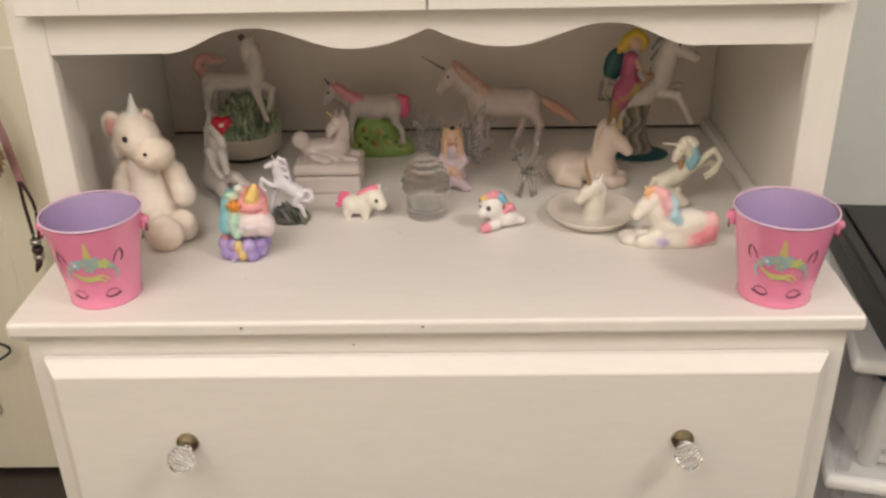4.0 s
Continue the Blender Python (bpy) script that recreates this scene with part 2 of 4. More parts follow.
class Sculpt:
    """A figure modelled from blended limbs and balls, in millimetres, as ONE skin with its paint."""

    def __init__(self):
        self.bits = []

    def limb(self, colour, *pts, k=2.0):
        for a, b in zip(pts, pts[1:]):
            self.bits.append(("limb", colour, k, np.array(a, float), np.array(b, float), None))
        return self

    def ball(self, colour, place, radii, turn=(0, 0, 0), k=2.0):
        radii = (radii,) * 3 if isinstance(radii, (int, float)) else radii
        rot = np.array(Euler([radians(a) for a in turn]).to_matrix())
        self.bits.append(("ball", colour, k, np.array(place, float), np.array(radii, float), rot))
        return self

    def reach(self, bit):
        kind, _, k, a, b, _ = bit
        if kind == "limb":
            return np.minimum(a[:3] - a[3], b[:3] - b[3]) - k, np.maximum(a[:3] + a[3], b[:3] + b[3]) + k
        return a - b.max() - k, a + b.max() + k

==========

● OBJECTIVE
Set down only these lines, exactly: the line containing "Continue the Blender" and each line after it, through the end of the listing.

● RESULT OF THE TASK
Continue the Blender Python (bpy) script that recreates this scene with part 2 of 4. More parts follow.
class Sculpt:
    """A figure modelled from blended limbs and balls, in millimetres, as ONE skin with its paint."""

    def __init__(self):
        self.bits = []

    def limb(self, colour, *pts, k=2.0):
        for a, b in zip(pts, pts[1:]):
            self.bits.append(("limb", colour, k, np.array(a, float), np.array(b, float), None))
        return self

    def ball(self, colour, place, radii, turn=(0, 0, 0), k=2.0):
        radii = (radii,) * 3 if isinstance(radii, (int, float)) else radii
        rot = np.array(Euler([radians(a) for a in turn]).to_matrix())
        self.bits.append(("ball", colour, k, np.array(place, float), np.array(radii, float), rot))
        return self

    def reach(self, bit):
        kind, _, k, a, b, _ = bit
        if kind == "limb":
            return np.minimum(a[:3] - a[3], b[:3] - b[3]) - k, np.maximum(a[:3] + a[3], b[:3] + b[3]) + k
        return a - b.max() - k, a + b.max() + k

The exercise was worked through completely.